Artist Derrick “VitoArt” Hollowell has made Heartside his home for more than 15 years. An original resident of one of the first artist live-work loft spaces in the neighborhood, his second-story apartment’s large windows have given him a birds-eye view of Heartside’s businesses and people over the years. He also saw the people experiencing homelessness struggle to survive on the sidewalks below — and was familiar with the services that neighboring Degage Ministries provided for them.

Derrick Hollowell

“The things that cause homelessness are still prevalent — poverty, racism, oppression, mental illness. Until you start to make a dent in those forces, there is always going to be a problem,” Hollowell says. “But the fact that we do have some organizations that provide some form of refuge from those crisis situations, at least that helps the problem. It can be something that can help them get through what hopefully is a temporary situation in life.”

Noted for his illustrative renderings of music and pop culture icons and afrocentric expressionistic portraiture, Hollowell's original work can also be viewed in Grand Rapids at Mary Free Bed Rehabilitation Hospital, University of Michigan Health-West Hospital and HopCat Brewery.

When staff from Degage saw Hollowell’s 2022 Festival of the Arts’ award-winning painting at the Bayard Gallery, they decided to commission him to create a large mural-like painting to complement the new Degage donor wall. Hollowell created a collage-like 48-by-60-inch painting depicting ten Degage “regulars.”

“A lot of the people I had seen in the neighborhood just looking out my window, so I was familiar with some of their faces,” Hollowell says. “One of the most fulfilling things was for the people who I pictured to see it and be inspired, just seeing that they are worthy to be an art subject and be part of a permanent piece of public art.”

“It’s really powerful,” adds Bob Kreter, Degage marketing manager. “Our patrons were so excited when they saw all these folks that they know in painting. It really meant a lot. It's a beautiful piece, and they feel honored by it.”
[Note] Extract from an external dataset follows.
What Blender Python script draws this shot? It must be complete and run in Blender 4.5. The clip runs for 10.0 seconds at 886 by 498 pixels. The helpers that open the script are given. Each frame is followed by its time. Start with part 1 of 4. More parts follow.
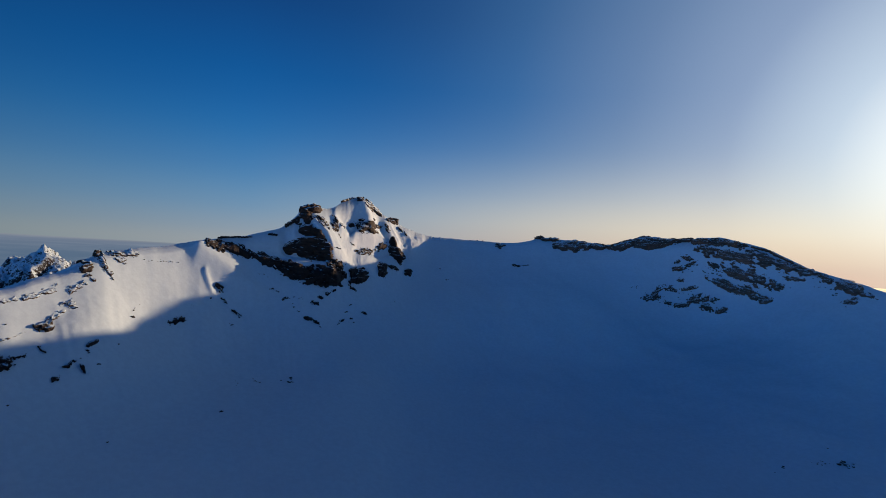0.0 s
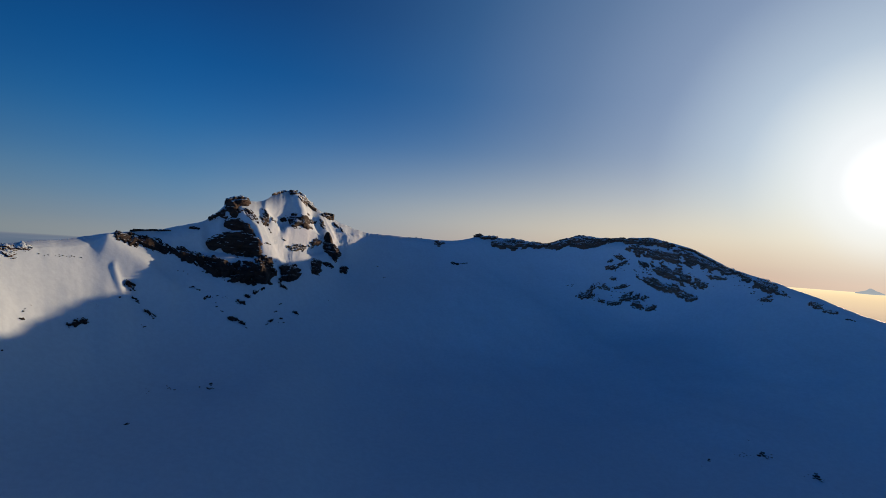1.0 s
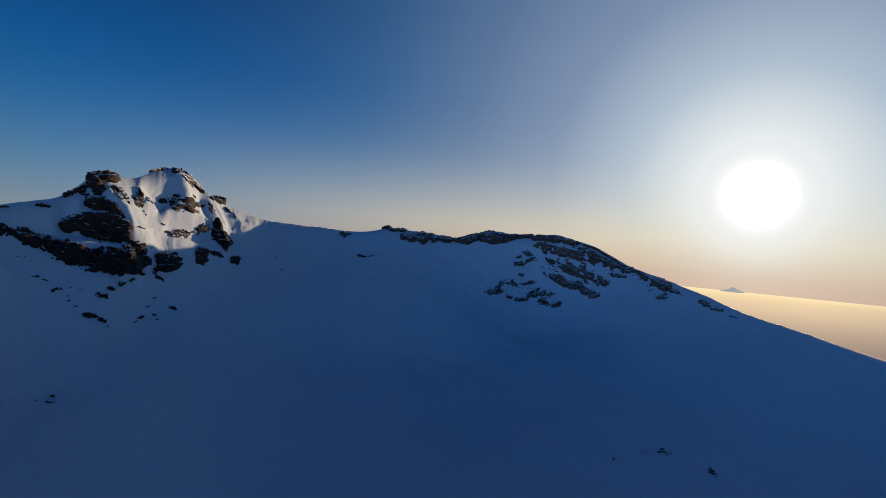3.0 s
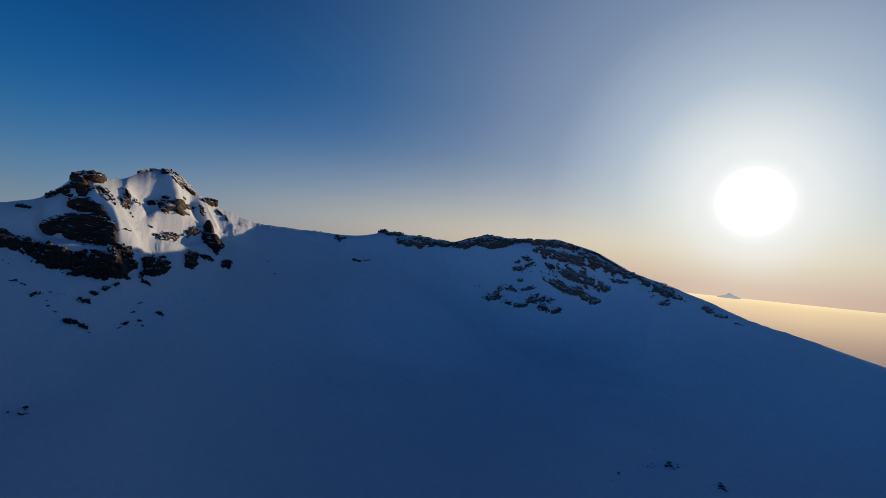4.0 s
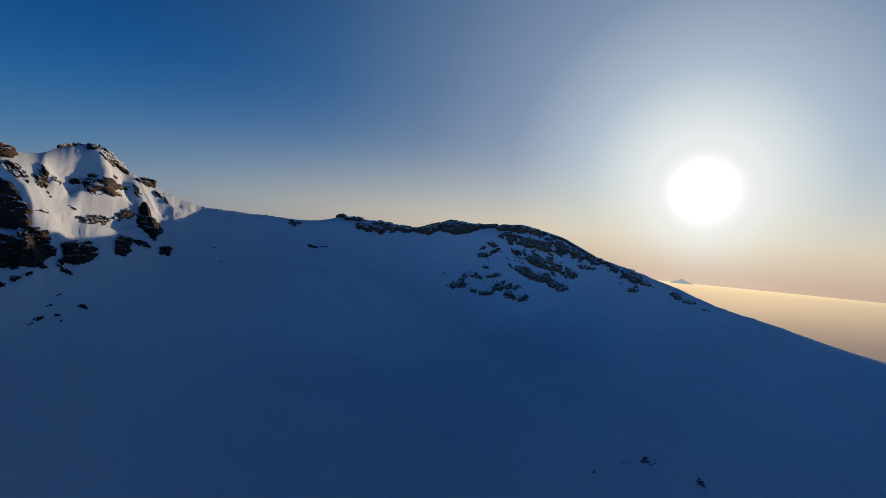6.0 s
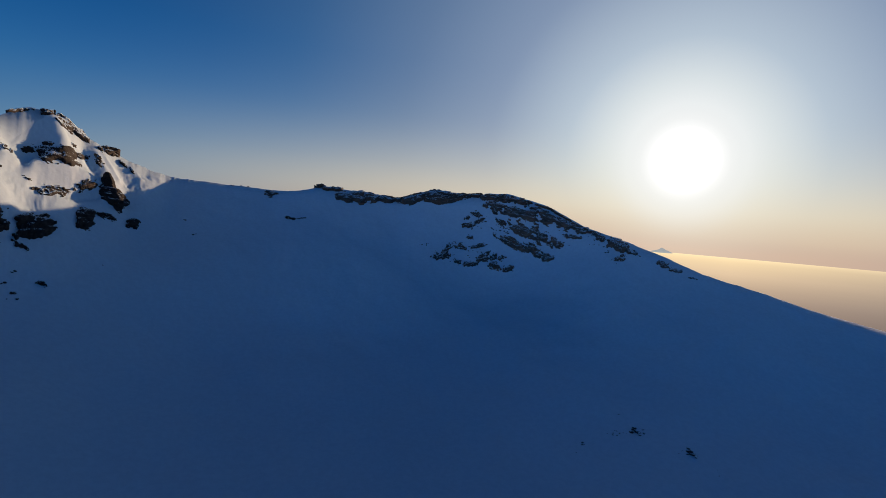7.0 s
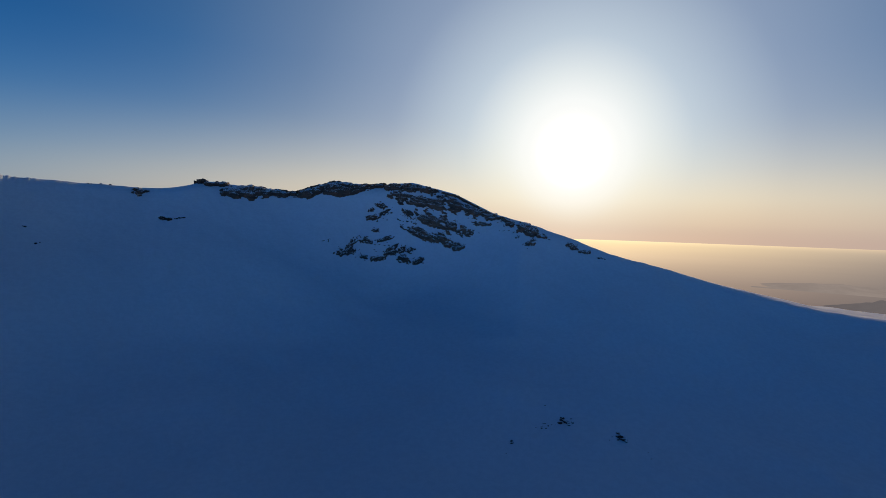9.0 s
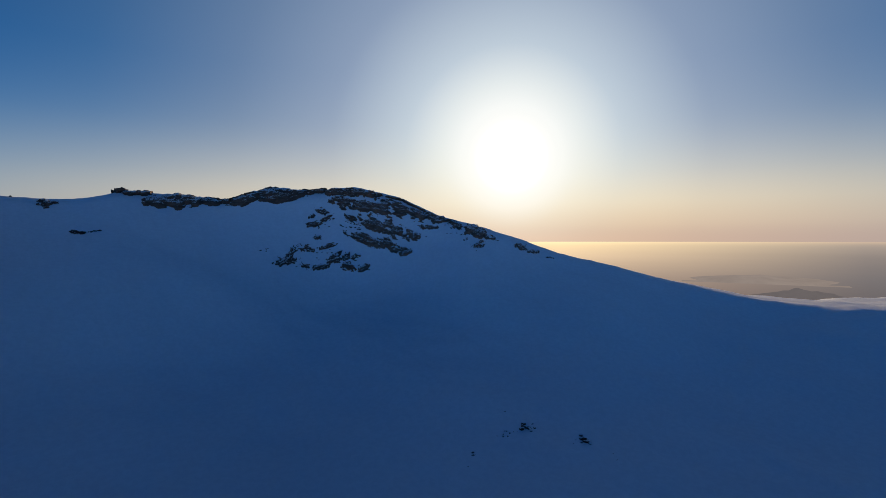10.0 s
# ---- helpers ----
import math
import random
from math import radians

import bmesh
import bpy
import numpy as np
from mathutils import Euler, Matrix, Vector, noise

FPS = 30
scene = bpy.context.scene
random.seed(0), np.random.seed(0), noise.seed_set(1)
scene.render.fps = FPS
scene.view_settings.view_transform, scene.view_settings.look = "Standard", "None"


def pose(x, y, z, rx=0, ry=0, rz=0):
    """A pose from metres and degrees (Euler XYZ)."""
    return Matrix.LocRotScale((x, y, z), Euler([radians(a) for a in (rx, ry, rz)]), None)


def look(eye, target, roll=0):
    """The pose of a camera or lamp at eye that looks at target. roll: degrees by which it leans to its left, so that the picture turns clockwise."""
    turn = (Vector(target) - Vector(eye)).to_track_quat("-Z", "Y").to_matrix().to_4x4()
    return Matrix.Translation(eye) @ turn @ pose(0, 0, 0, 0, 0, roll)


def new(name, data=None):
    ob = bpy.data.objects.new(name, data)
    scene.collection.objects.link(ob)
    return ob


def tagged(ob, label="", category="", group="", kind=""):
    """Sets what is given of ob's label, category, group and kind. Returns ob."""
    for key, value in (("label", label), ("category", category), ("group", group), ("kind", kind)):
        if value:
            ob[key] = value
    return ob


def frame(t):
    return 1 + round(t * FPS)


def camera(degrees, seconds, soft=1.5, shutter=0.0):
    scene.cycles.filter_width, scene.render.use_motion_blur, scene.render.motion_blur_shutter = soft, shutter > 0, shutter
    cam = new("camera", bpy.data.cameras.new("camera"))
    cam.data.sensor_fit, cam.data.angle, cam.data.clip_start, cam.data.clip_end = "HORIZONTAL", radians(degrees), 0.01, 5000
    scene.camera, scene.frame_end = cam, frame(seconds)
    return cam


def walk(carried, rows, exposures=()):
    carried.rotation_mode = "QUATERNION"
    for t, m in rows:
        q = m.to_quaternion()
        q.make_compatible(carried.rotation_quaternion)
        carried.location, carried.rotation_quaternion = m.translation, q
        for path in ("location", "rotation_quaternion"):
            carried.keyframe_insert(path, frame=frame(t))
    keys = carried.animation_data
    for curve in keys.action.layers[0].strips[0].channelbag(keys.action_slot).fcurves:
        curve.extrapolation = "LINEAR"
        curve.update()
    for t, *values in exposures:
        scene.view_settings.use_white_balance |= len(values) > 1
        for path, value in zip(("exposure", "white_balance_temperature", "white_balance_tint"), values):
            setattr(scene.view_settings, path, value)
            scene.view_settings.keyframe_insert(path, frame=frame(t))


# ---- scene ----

The wall where Hollowell’s painting now hangs was originally intended to honor donors who contributed funds for Degage’s new building. When the painting first went up, Degage’s patrons were excited to see it and to recognize the people pictured in it.

“This was an awesome idea, because it really features those people we serve. They become the primary part of that,” Kreter says. “They're the ones who see it every day. So, every day it's that reminder that we're all in this together. We're all the same. We're all here to help each other. We're all children of God.”